If you are building a content programme and the measurement story is the part keeping you up at night, drop us a line. It is the conversation we have most often with marketing leaders, and it is the one where the right framework changes how the work gets resourced. Our content marketing service covers the measurement design alongside the editorial work.

Frequently asked questions

Which four metrics do we lean on for B2B tech content reporting?
Organic traffic to pillar and cluster pages segmented by pillar in GA4 and Search Console. Branded search volume from Search Console, which is one of the strongest signals that content is building awareness. Influenced pipeline tracked in HubSpot, where we tag content assets and identify which deals had a content touch in their journey. And sales-quoted use, the soft metric of how often the sales team quotes a piece in pitches and follow-up emails. None tells the whole story alone. Together they paint a defensible picture in a board meeting.
Why do first-touch and last-touch attribution both fail in B2B tech?
First-touch overweights the awareness layer. A buyer who reads three articles, attends a webinar, gets retargeted on LinkedIn and eventually books a demo gets credited entirely to the first article. The other touches disappear. Last-touch does the opposite, crediting the final branded search or direct visit while the content that did the persuading stays invisible. Neither tells a credible story for a nine-month sales cycle. Content has to be measured in a multi-touch model or with influenced-pipeline analysis.
How do we account for the long sales cycle in quarterly reporting?

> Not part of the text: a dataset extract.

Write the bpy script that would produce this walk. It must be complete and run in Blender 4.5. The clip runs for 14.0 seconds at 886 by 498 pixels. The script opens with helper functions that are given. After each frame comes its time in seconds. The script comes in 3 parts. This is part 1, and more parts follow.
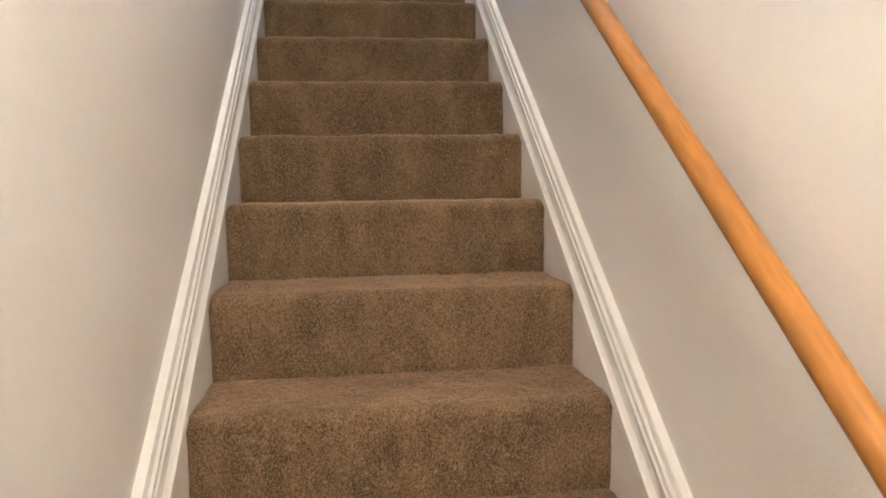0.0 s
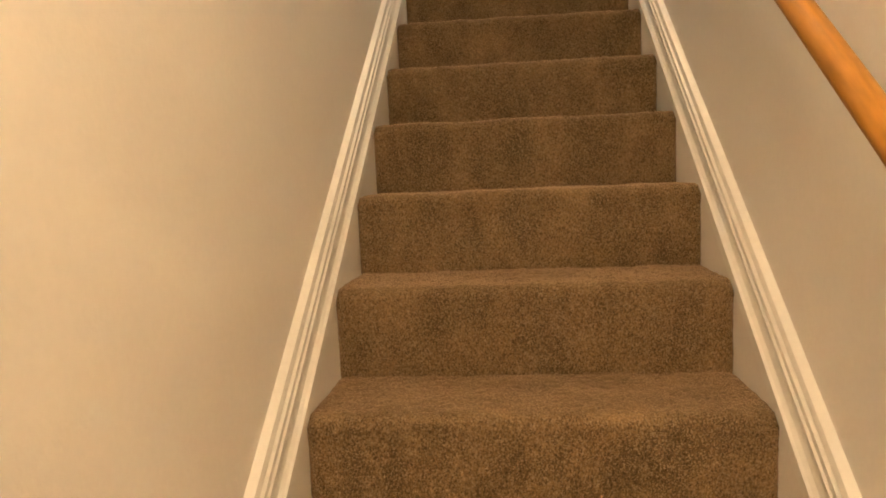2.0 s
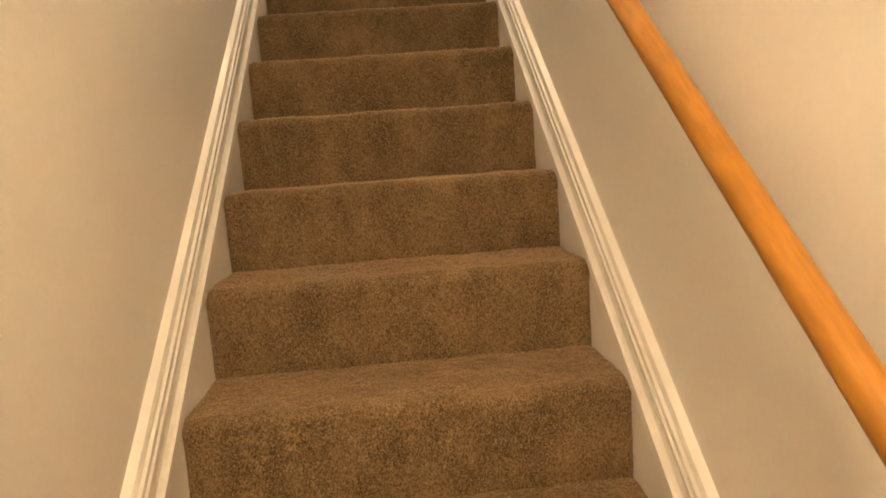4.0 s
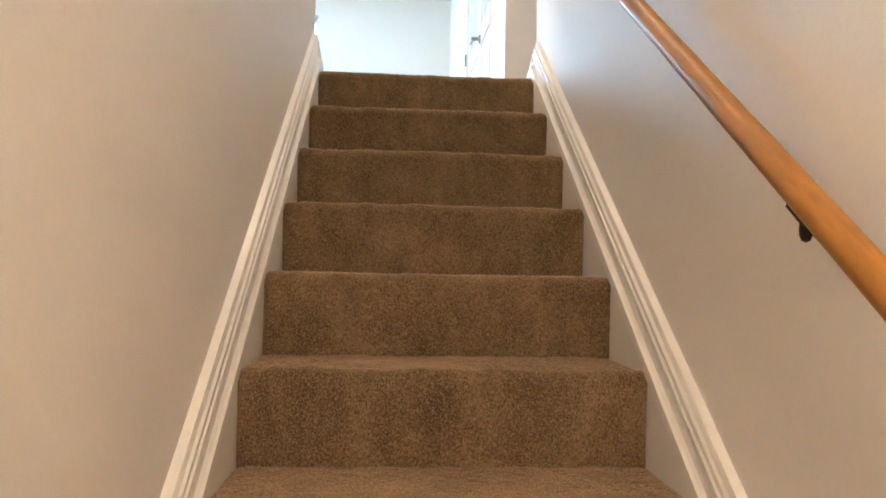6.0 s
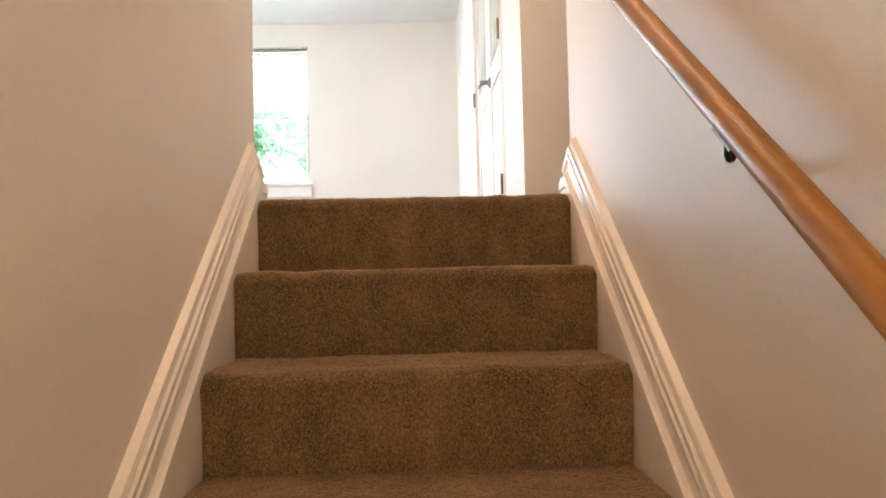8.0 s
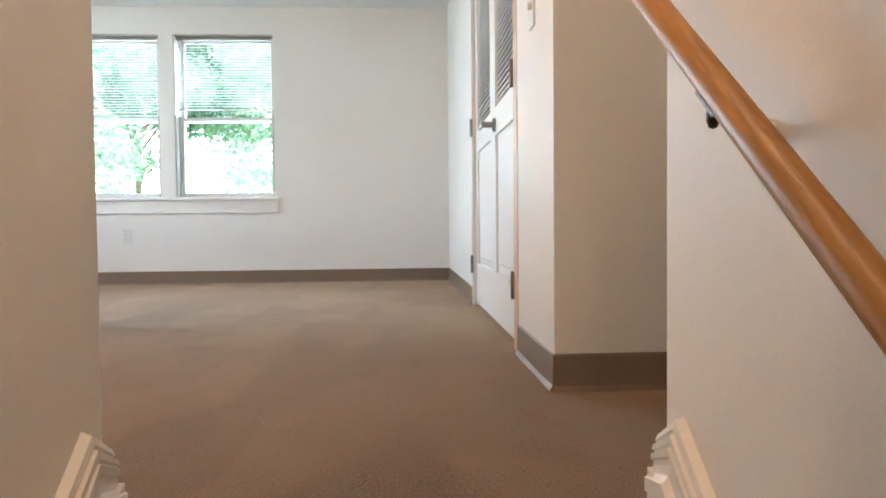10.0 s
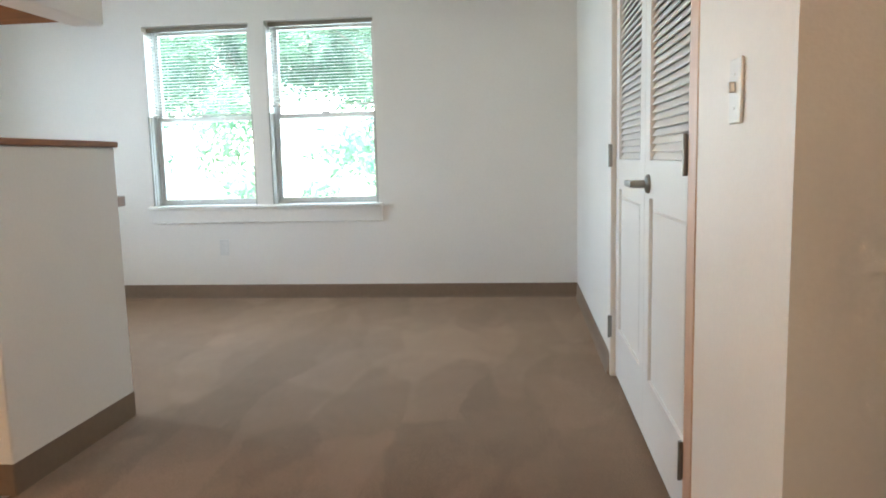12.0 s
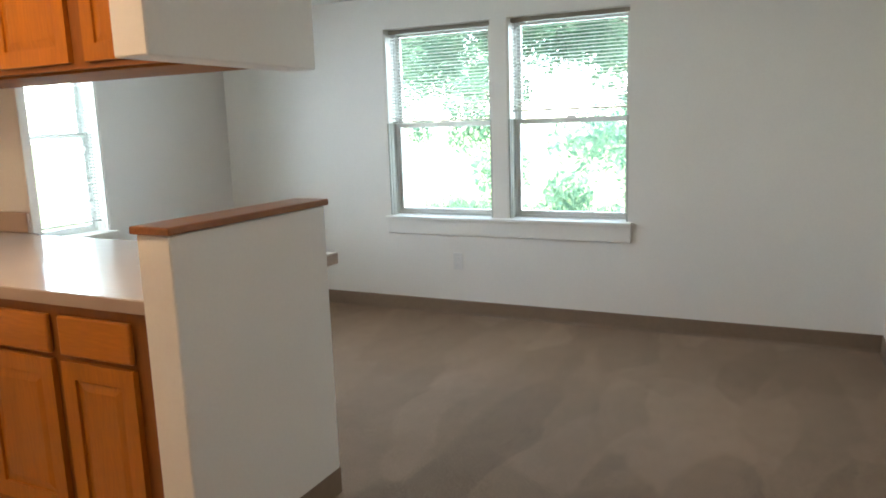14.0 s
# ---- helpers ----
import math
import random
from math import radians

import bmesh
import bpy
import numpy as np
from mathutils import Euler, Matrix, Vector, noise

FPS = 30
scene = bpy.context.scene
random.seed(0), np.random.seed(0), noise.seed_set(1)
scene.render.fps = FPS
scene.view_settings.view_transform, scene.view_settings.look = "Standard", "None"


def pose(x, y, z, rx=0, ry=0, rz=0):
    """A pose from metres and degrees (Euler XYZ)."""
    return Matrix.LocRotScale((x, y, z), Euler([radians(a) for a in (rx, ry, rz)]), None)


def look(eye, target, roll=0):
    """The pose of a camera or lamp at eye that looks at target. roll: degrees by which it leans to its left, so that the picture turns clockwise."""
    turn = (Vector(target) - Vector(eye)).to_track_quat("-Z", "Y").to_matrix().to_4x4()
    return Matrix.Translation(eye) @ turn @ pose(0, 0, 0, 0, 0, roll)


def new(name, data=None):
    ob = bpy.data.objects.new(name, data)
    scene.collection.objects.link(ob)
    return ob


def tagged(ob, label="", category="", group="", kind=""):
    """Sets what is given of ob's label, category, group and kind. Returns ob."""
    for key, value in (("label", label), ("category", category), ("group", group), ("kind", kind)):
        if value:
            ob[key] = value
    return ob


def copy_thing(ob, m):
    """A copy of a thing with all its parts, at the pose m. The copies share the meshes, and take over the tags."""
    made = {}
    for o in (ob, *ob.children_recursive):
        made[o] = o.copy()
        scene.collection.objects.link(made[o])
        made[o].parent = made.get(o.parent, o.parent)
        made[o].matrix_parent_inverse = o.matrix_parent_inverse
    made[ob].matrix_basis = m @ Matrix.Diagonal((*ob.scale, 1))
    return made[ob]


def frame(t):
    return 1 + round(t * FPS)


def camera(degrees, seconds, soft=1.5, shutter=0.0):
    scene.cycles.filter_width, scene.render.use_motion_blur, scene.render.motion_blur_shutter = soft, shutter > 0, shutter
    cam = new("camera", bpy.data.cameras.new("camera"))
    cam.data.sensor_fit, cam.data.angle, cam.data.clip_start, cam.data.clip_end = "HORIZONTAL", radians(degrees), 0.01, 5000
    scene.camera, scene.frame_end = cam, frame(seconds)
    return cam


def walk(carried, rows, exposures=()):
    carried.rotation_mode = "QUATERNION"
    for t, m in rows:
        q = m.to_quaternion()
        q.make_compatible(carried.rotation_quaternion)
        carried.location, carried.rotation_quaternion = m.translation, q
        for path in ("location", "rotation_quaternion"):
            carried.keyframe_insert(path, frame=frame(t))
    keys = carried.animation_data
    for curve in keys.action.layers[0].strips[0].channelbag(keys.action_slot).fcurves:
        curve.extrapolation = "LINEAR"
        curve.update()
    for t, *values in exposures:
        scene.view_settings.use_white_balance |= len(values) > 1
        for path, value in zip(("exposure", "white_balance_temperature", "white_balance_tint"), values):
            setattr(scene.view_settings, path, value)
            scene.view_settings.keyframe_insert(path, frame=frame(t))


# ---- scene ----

Build reports with two horizons. The leading-indicator view shows what is happening this quarter: traffic, branded search, gated downloads, demo requests. The trailing-indicator view shows what content from earlier quarters delivered: influenced pipeline, closed-won deals, sales-quoted use. Both views go in the same report with clear labels. The CFO sees the picture honestly. The marketing team sees their work credited at the right time scale. Comparing Q3 traffic to Q3 deals punishes the programme for working at the right horizon.